14 The Word became flesh and made his dwelling among us. We have seen his glory, the glory of the one and only Son, who came from the Father, full of grace and truth.

 

Decoration - We will only have one family/single person at a time come up to place a Christmas decoration on the tree.

 

Dedication: Pastor Cheryl

As we prepare for the coming of Jesus, the Light of the World, we light the Christmas tree. During this season of Advent, whenever you see a lighted Christmas tree, let it call to mind the One who brings light to our darkness, healing to our brokenness, and peace to all who receive him. (Light the Christmas tree)

 

Blessing: (in unison) Pastor Cheryl

Loving God, we come with joy to celebrate the birth of Jesus Christ, whose path of justice and inclusivity lights a path for all who follow him. May this tree, arrayed in splendor, remind us of the life-giving cross of Christ, that we may always rejoice in the new life that shines in our hearts. In Jesus' name. Amen.

 

 

The Nativity:

Scripture Reading: Luke 2: 10-12 NIV Worship Lay Leader

"Do not be afraid. I bring you good news that will cause great joy for all the people. 11 Today in the town of David a Savior has been born to you; he is the Messiah, the Lord. 12 This will be a sign to you: You will find a baby wrapped in cloths and lying in a manger."

 

Pastor Cheryl - One of the most heart-warming expressions of Christmas is the Nativity. The Nativity speaks of the mystery of God's wisdom.

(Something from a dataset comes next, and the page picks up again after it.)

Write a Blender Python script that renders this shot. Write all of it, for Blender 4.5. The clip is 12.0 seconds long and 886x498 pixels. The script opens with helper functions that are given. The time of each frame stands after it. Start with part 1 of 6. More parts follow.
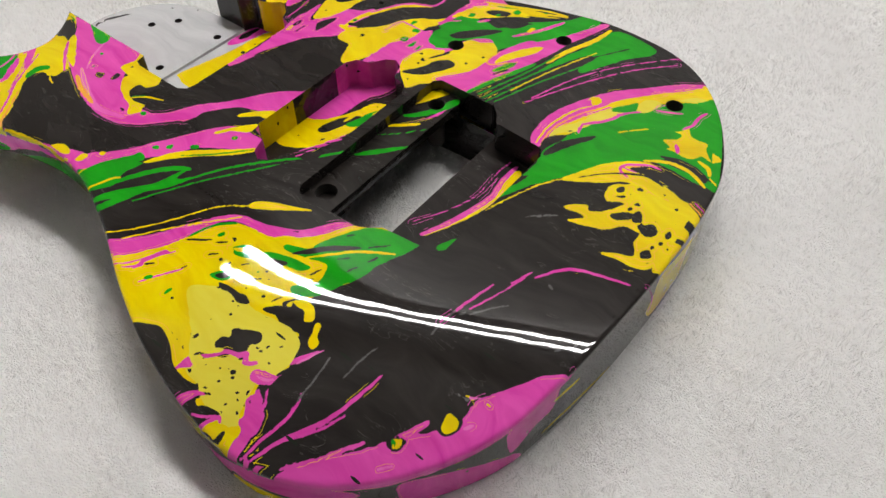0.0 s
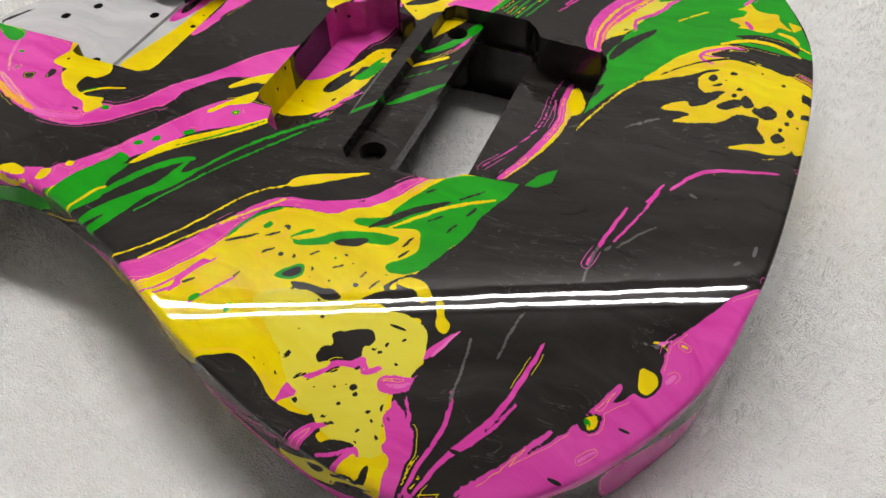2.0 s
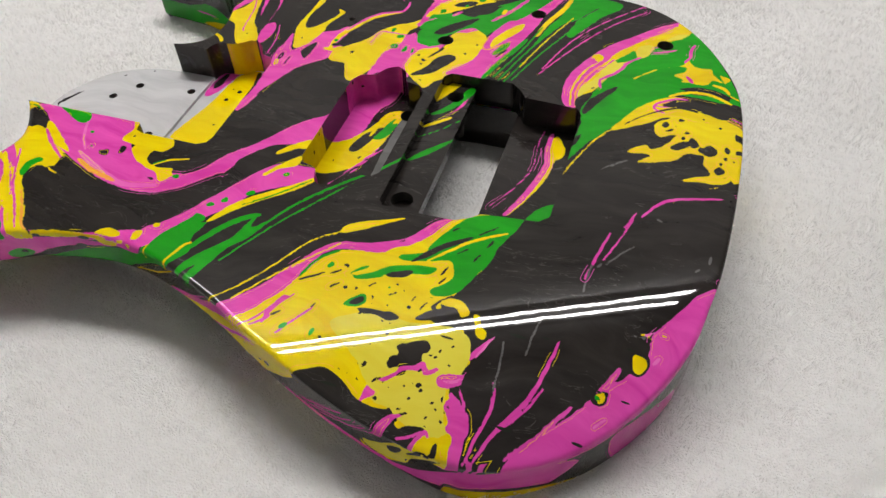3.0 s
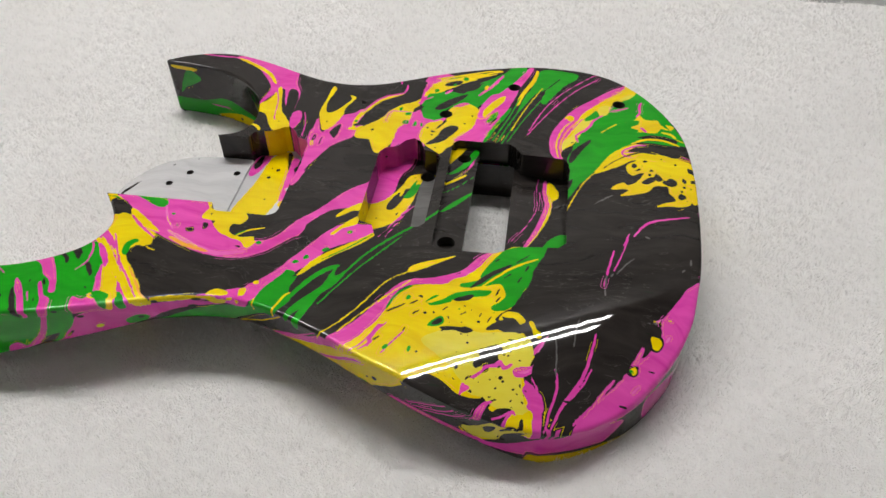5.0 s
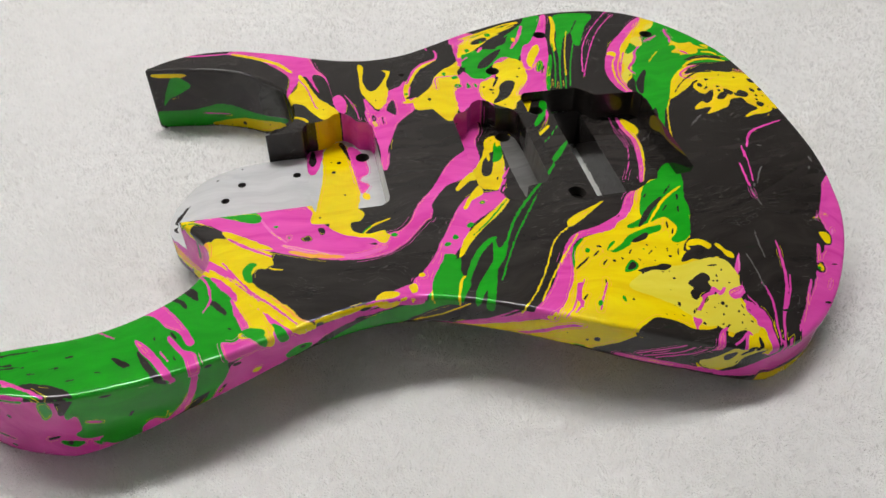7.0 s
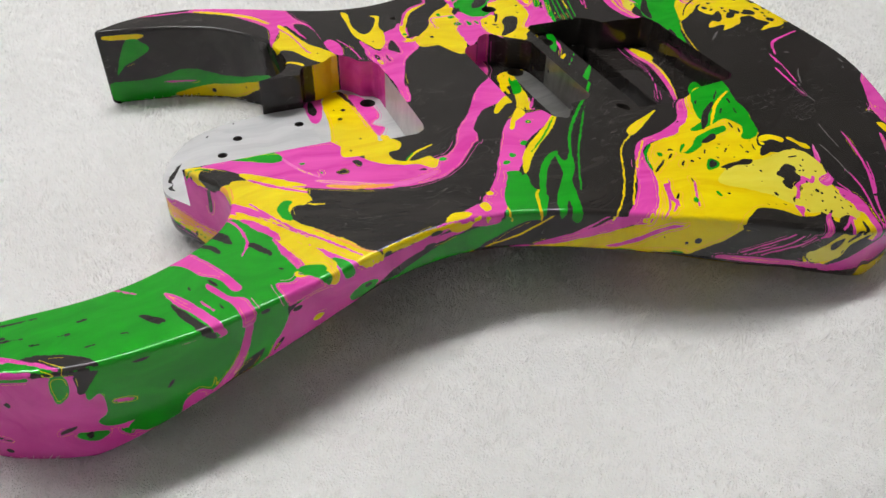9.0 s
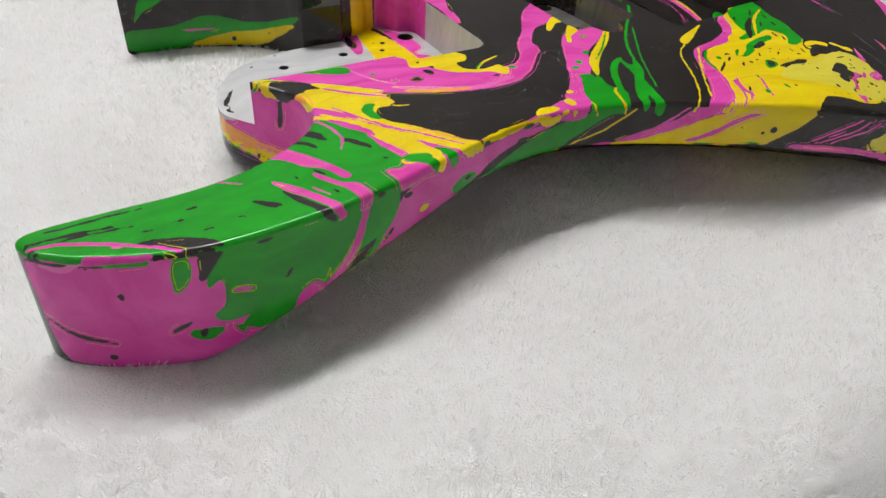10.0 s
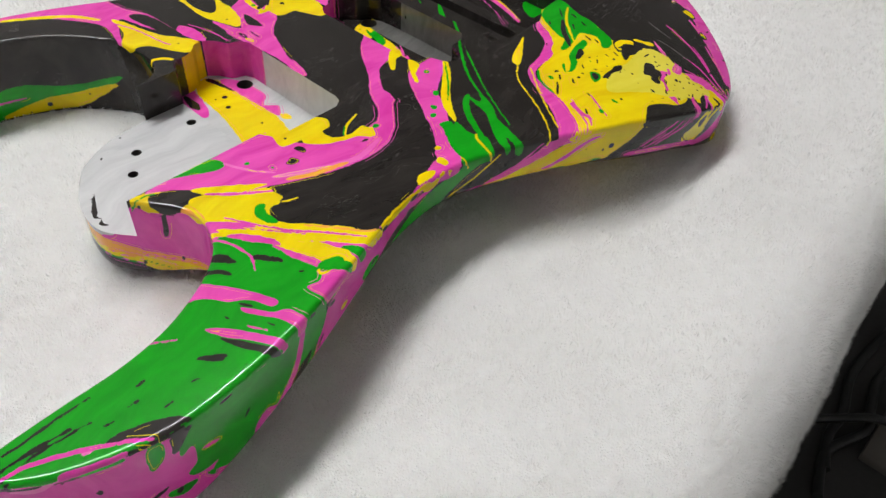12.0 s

Why God chose to send his son into our world as a baby of humble birth, born in common surroundings, we do not know. What we do know is that God reached out to all people including the poor and wealthy, the simple and the wise, the powerless and the powerful. All who found him knelt in humility before him. Knowing God is possible because he came to us, at our level. Whenever we see a Nativity, we find ourselves with Mary and Joseph; with the Shepherds, and with the Wise Men; bowing before the manger, overwhelmed by God's expression of love in coming to us.

 

Placing the Nativity on the Communion Table during the reading.

 

 

 

Closing Prayer: Pastor Cheryl

O God, you have caused this world to shine with the illumination of the true Light. You have given us your only-begotten Son to take our nature upon Him to reveal to us your glory and grace. As you have given this gift in love, may we receive it with hope and joy. Grant that we, being regenerate and made your children by adoption and grace may daily be renewed by your Holy Spirit. Grant us, we pray, that as we have known the mystery of that Light upon earth, so may we also reflect that light to a darkened world; through the same Jesus Christ our Lord, who lives and reigns with you, in the unity of the Holy Spirit, one God, now and forever. Amen

 

Benediction: (responsively) Pastor Cheryl

Leader: Take time, in the busyness of this season, for quiet reflection-For the light of God's love is discernible everywhere.

Congregation: We will let ourselves be surprised by wonder, and set aside time to offer quiet thanks.

Leader: The good news of Advent is this: Christ is coming. Christ is always coming.

Congregation: We will welcome Christ into our hearts. We will let ourselves be guided by his ministry. We will go forth from this place in hope.